This differs from a "musical" dynamics compressor because it should be fairly drastic, it doesn't need to be especially musical, and it wants to scale everything so as to have a quite predictable overall RMS level across the whole file.
Note that in practice, any plugin using this to flatten out its input should also use its reported gain to un-flatten its output.
Trying this out in the Piano Evaluation of the Silvet Note Transcription plugin
I use the term "level" below where in implementation terms I'm using RMS -- some other sort of averaged level calculation might do.
As of e36fe9312ad4
The aim is just to make the level across a few seconds of audio tend toward some target.
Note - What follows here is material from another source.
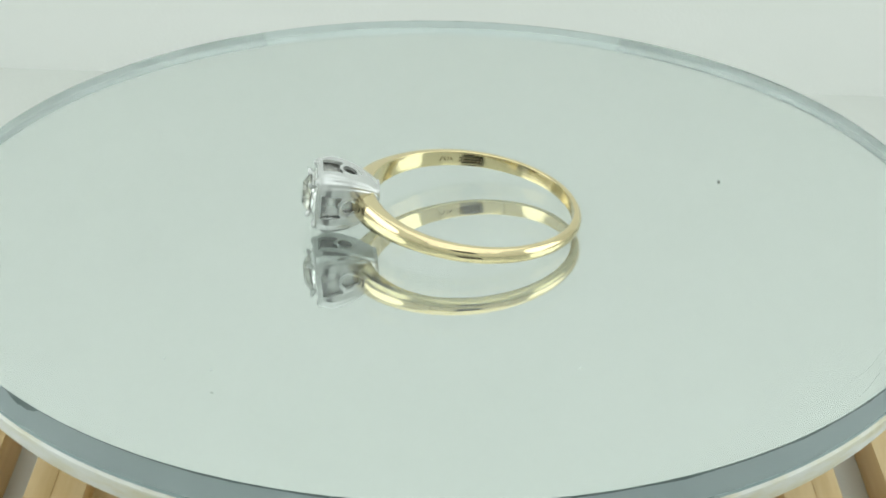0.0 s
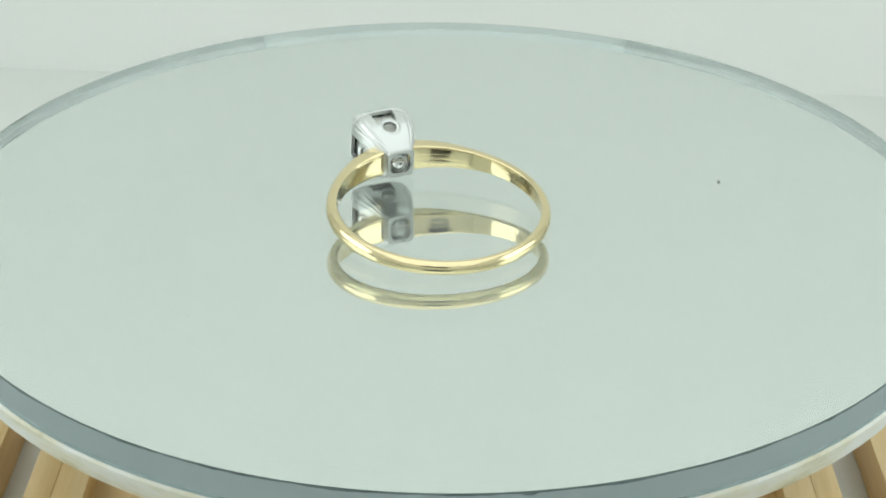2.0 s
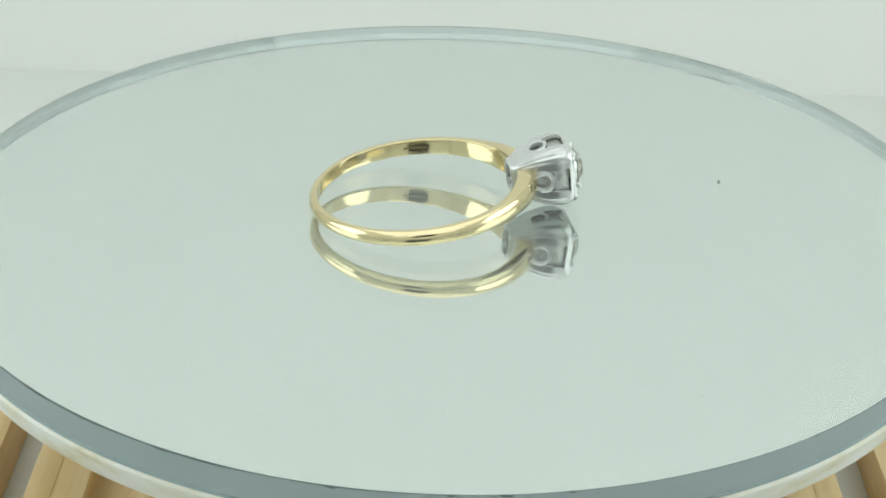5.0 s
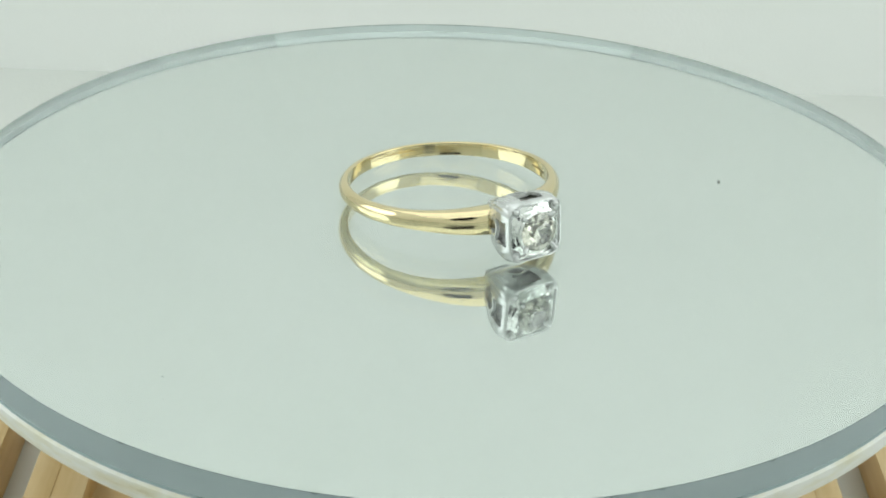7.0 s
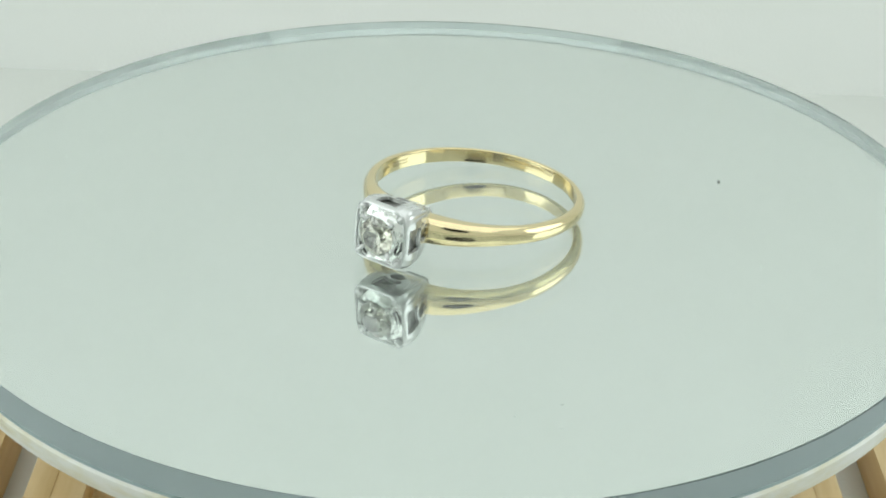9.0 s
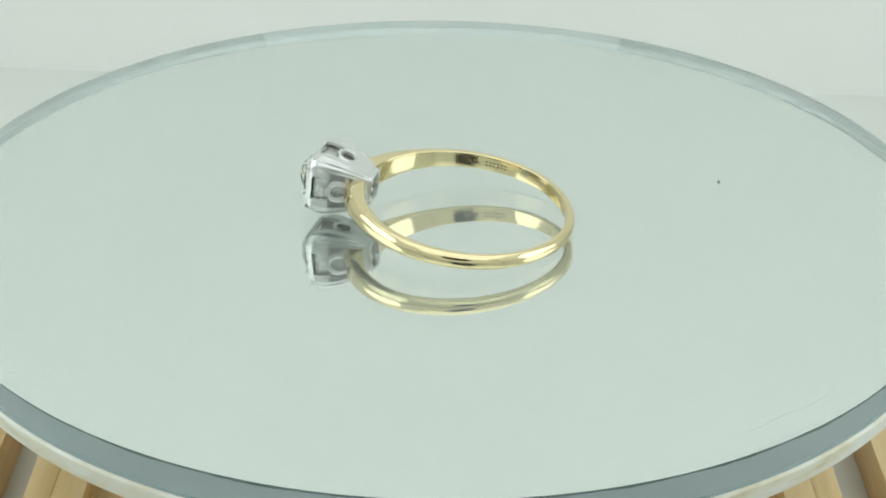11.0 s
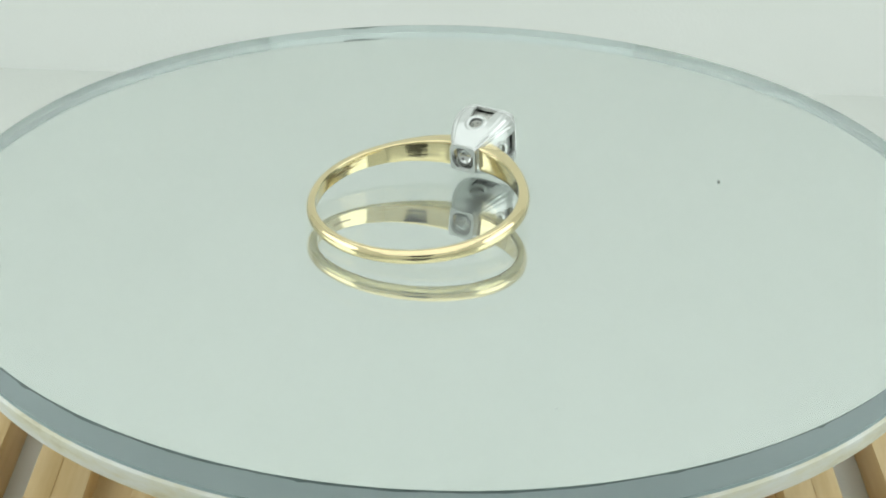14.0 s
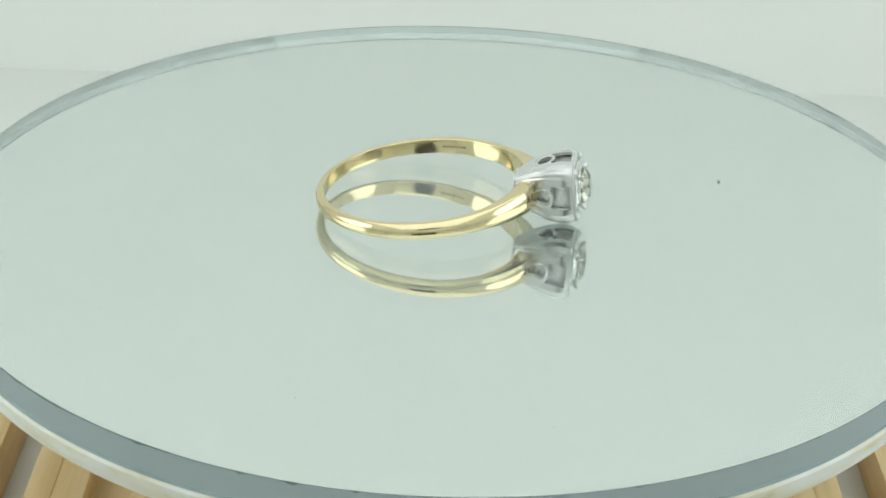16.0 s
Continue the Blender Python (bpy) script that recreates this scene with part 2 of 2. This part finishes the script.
def mirror_disc():
    root = new("mirror_turntable")
    tagged(root, "round glass mirror with chipped edge on a cream platter", "turntable")
    bm = bmesh.new()
    seg = 256
    a = 0.00001
    prof = [(R - a, -GLASS_T), (R, -GLASS_T + a), (R, -a), (R - a, 0)]
    rings = [[(r * math.cos(2 * math.pi * i / seg), r * math.sin(2 * math.pi * i / seg), z) for i in range(seg)] for r, z in prof]
    loft(bm, rings, close=False)
    bmesh.ops.recalc_face_normals(bm, faces=bm.faces)
    for f in bm.faces:
        f.material_index = 2 if f.normal.z < -0.99 else 0 if f.normal.z > 0.99 else 3 if f.normal.z > 0.3 else 1
    part("mirror_glass", bm, [GLASS, EDGE, SILVER, ARRIS], root, "clear glass silvered beneath", 30)
    bm = bmesh.new()
    disc_solid(bm, R - 0.00001, -GLASS_T - BACKING, -GLASS_T - 0.000004, 256)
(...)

We have a target level T (example 0.05). Start with an initial gain G equal to 1.
At each sample:
- Update calculation of level of the past 4 seconds of audio
- Find the gain G' that would be necessary to make that level equal to T (i.e. T / level)
- Update our stored gain G to move it 1/N of the distance from G to G' (where N is 0.5 seconds in sample count)
- Return the sample scaled by G
Aim to get the maximum level across the whole input, measured in a moving window of a few seconds length, scaled to our target T. We need to do this for the maximum-so-far (input is in real time).
Meanwhile aim to get each individual sample scaled according to the local level, that of the past one or two seconds at most. This should be more like a compressor, some sort of knee'd or sigmoid curve that finds the difference between the locally-averaged recent level and the target level, scales this on the curve, then applies the resulting gain.